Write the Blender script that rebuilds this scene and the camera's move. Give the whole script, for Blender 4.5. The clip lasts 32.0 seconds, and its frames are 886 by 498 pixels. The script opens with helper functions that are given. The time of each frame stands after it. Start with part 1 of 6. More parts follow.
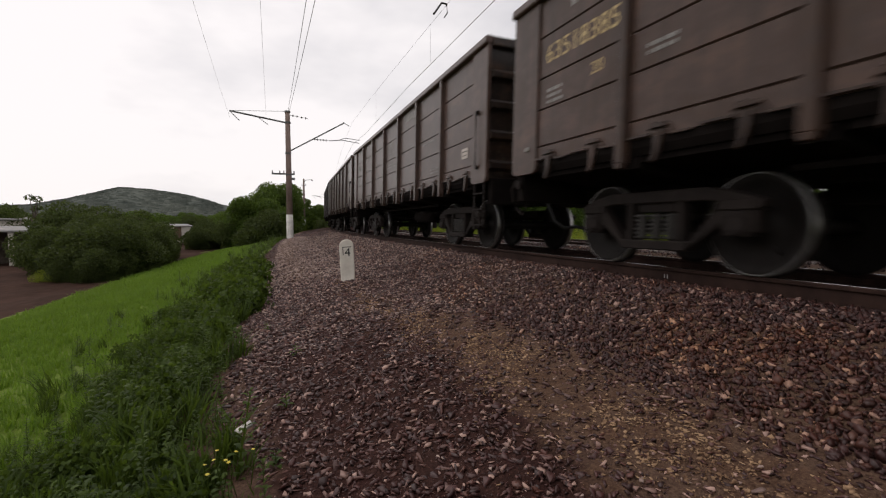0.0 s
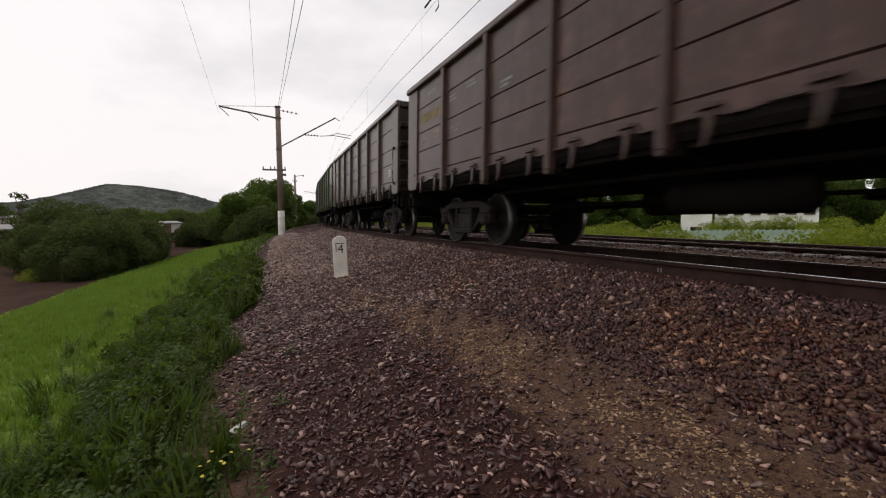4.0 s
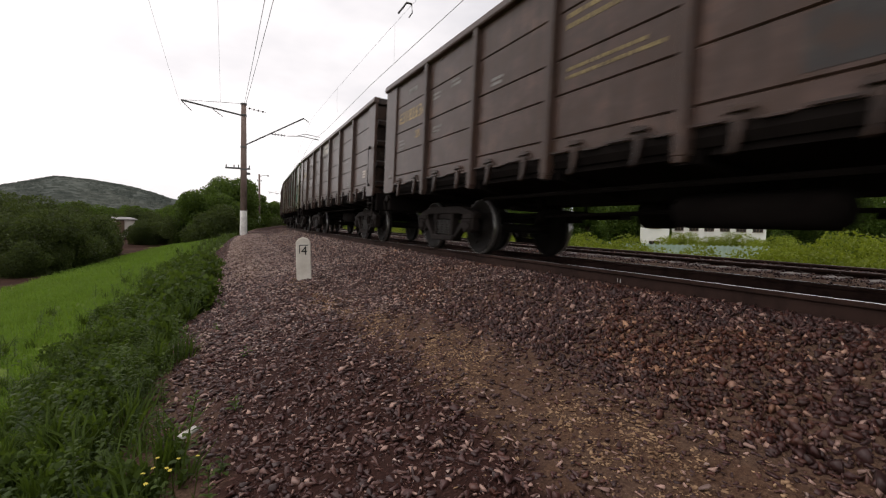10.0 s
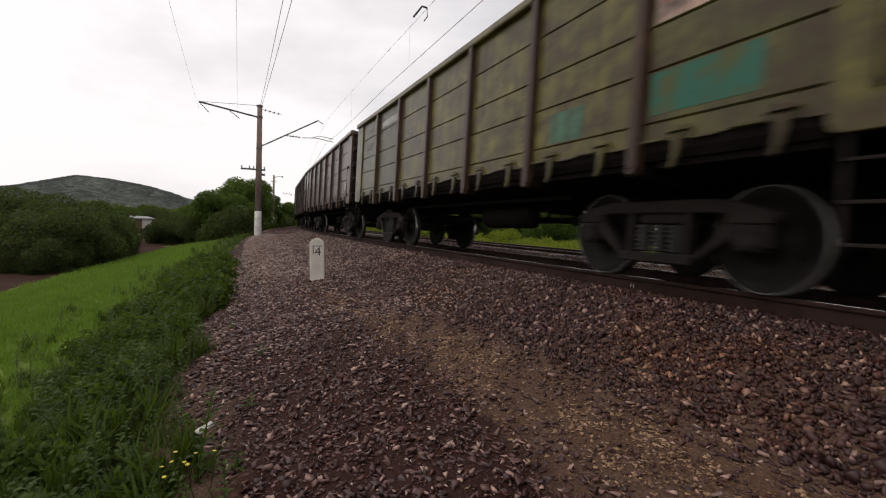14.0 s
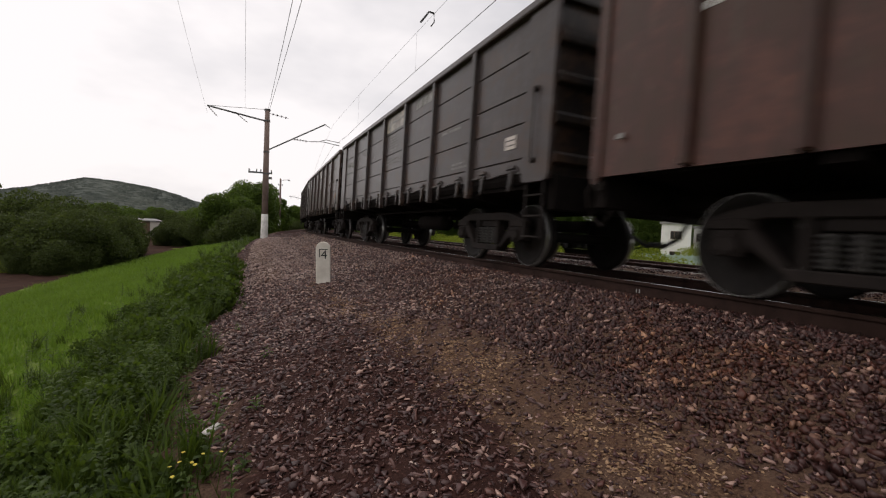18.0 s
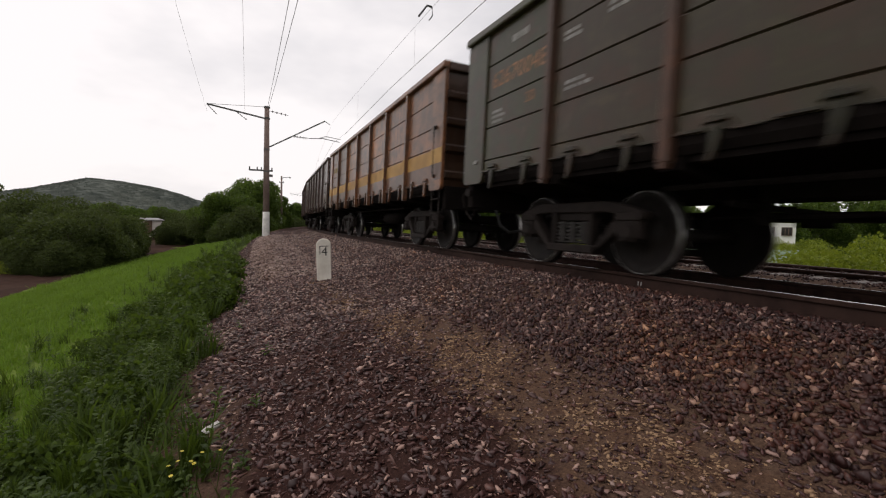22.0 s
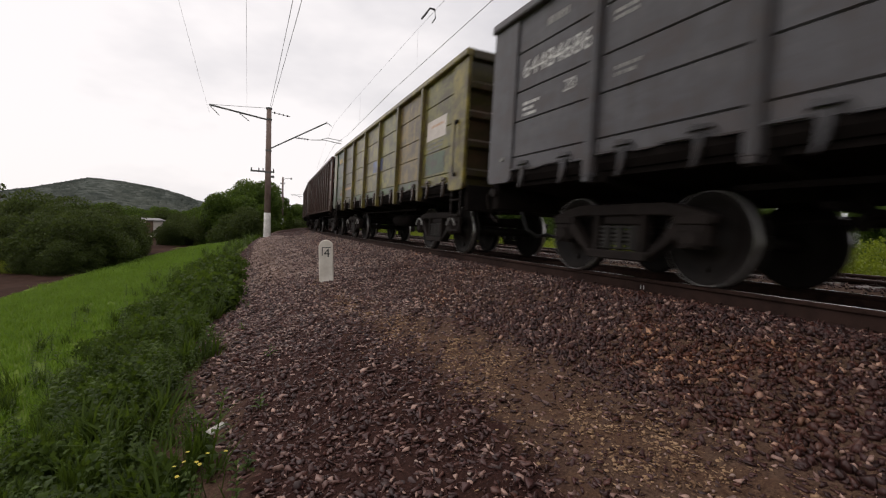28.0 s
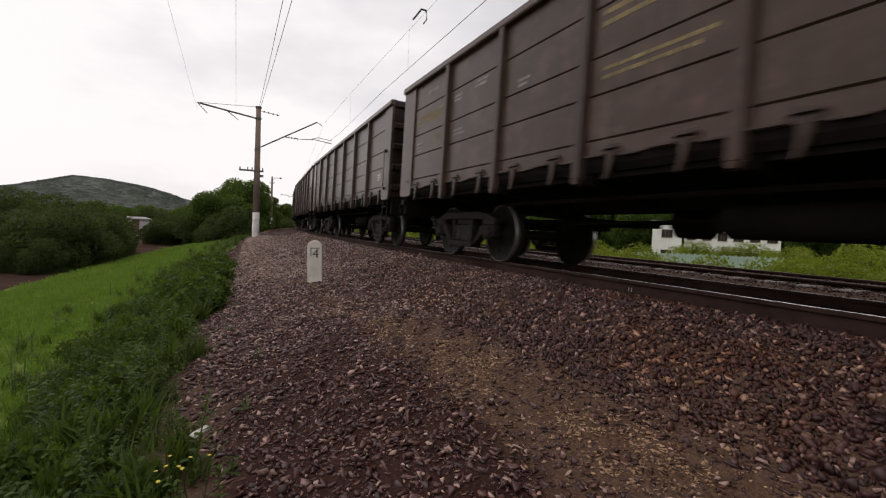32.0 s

---

Except for the pictures, copy the material above exactly.

- **FULL SOLUTION**:
Write the Blender script that rebuilds this scene and the camera's move. Give the whole script, for Blender 4.5. The clip lasts 32.0 seconds, and its frames are 886 by 498 pixels. The script opens with helper functions that are given. The time of each frame stands after it. Start with part 1 of 6. More parts follow.
0.0 s
4.0 s
10.0 s
14.0 s
18.0 s
22.0 s
28.0 s
32.0 s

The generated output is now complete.